PF - personal funds of members of Banyon Investment, LLC

         

Item 4.

  PURPOSE OF TRANSACTION.          
        In connection with a private financing transaction in 2002, the Company issued to Banyon Investment, LLC, an investor in the financing, a warrant to purchase 4,454,015 shares of Common Stock. On November 10, 2004, Banyon Investment, LLC exercised the warrant with respect to 1,562,500 shares.          

Item 5.

  INTEREST IN SECURITIES OF THE ISSUER.          
   

(a)    

  As described in Item 4 above, after giving effect to the partial exercise of the warrant, Banyon Investment, LLC holds 1,562,500 shares of the Company’s Common Stock and a warrant to purchase an additional 2,891,515 shares of the Company’s Common Stock.
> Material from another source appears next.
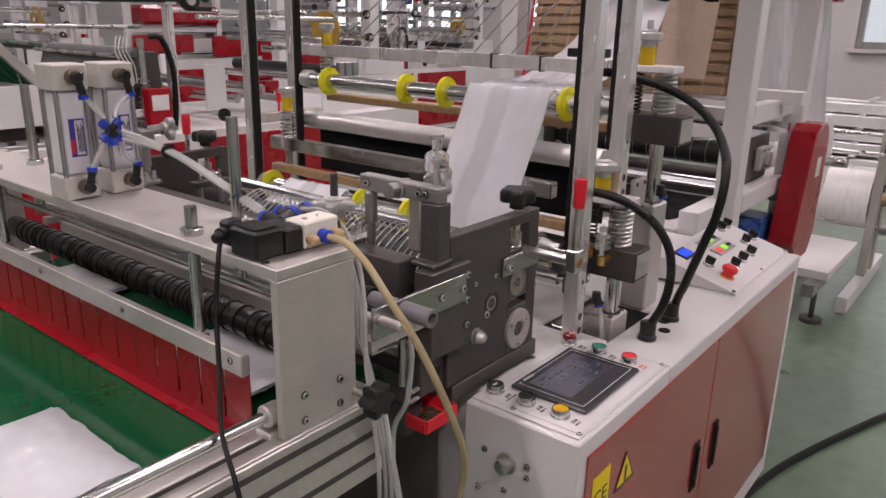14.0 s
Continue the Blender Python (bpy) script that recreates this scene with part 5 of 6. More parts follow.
part("hub", cyl((0.6, 0.94, 1.352), (0.6, 0.94, 1.365), 0.014, 16), GREY, fs2)
part("pin", cyl((0.6, 0.94, 1.2), (0.6, 0.94, 1.225), 0.012, 14), STEEL, fs2)
solo("clip_box", box(0.64, 0.70, 0.17, 0.26, 1.055, 1.078, 0.003), RUBBER, "small black terminal box with red wires", "junction box")
for k in range(4):
    solo("red_wire", tube([(0.64, 0.18 + 0.02 * k, 1.07), (0.625, 0.185 + 0.02 * k, 1.082), (0.60, 0.19 + 0.025 * k, 1.07), (0.59, 0.2 + 0.02 * k, 1.05)], 0.002, 6), REDP, "thin red wire at the terminal box", "wire", group="red wires")
solo("sensor_box", box(0.61, 0.66, 0.12, 0.2, 1.322, 1.34, 0.002), BLACKP, "small black sensor with red wires on the cross bar", "sensor")
for y in (0.25, 0.38):
    solo("cable_tie", box(0.583, 0.617, y - 0.002, y + 0.002, 1.288, 1.322, 0), BLACKP, "black cable tie round the cross bar", "cable tie", group="cable ties")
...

The 2,891,515 shares of Common Stock issuable upon the exercise of the warrant held by Banyon Investment, LLC will automatically convert into shares of Common Stock on January 31, 2005 (unless the warrant is exercised prior to that date) pursuant to a mandatory cashless exercise provision in the warrant agreement.          
   

(b)    

  For information with respect to the power to vote or direct the vote and the power to dispose or to direct the disposition of the Common Stock beneficially owned by the Reporting Persons, see Rows 7-10 of the cover pages.          
    (c)   On November 10, 2004, Banyon Investment, LLC partially exercised its warrant to purchase shares of Common Stock at an exercise price of $0.16 per share with respect to 1,562,500 shares. No transactions in the Company’s Common Stock were effected by Banyon Investment, LLC, Philip Chapman or Catherine Adler during the past 60 days.          


  (d) Not applicable.

 

  (e) Not applicable.

 

Item 6.

   CONTRACTS, ARRANGEMENTS, UNDERSTANDINGS OR RELATIONSHIPS WITH RESPECT TO SECURITIES OF THE ISSUER.
     Philip Chapman serves as Chairman of the Company’s Board of Directors. Catherine Adler is the spouse of Frederick R. Adler, a greater than 10% owner of the Company’s Common Stock. Philip Chapman is the son-in-law of Frederick R. Adler.
     Pursuant to an Investor Rights Agreement, dated as of January 31, 2002, by and among Shells Seafood Restaurants, Inc., Banyon Investment, LLC and the other investors parties thereto, as amended from time to time (the “Investor Rights Agreement”), the composition of the Company’s Board of Directors is fixed at 7 members. Banyon Investment, LLC and a group of unrelated investors each have the right to nominate 3 persons for election to the Board. The parties to the Investor Rights Agreement have agreed to vote their shares to cause such nominees to be elected. Philip R. Chapman is one of the three persons nominated by Banyon Investment, LLC for election as a director of the Company.

Item 7.

   MATERIAL TO BE FILED AS EXHIBITS.
     Investor Rights Agreement, dated as of January 31, 2002, by and among Shells Seafood Restaurants, Inc., Banyon Investment, LLC and the other investors parties thereto, as amended from time to time (filed as an exhibit to the Company’s Current Report on Form 8-K filed with the Securities and Exchange Commission on February 27, 2002 and incorporated herein in its entirety).
     Joint Filing Statement dated as of January 20, 2005 (filed herewith).


SIGNATURE

 

After reasonable inquiry and to the best of my knowledge and belief, I certify that the information set forth in this statement is true, complete and correct.

 

BANYON INVESTMENT, LLC

   

/s/ Philip Chapman


By:

 

Philip Chapman

Title:

 

Co-Managing Member

   

/s/ Philip Chapman


   

Philip Chapman

   

/s/ Catherine Adler


   

Catherine Adler

 

Date: January 20, 2005


EXHIBIT INDEX

 

99.1 Investor Rights Agreement, dated as of January 31, 2002, by and among Shells Seafood Restaurants, Inc., Banyon Investment, LLC and the other investors parties thereto, as amended from time to time (filed as an exhibit to the Company’s Current Report on Form 8-K filed with the Securities and Exchange Commission on February 27, 2002 and incorporated herein in its entirety).

 

99.2 Joint Filing Statement (filed herewith).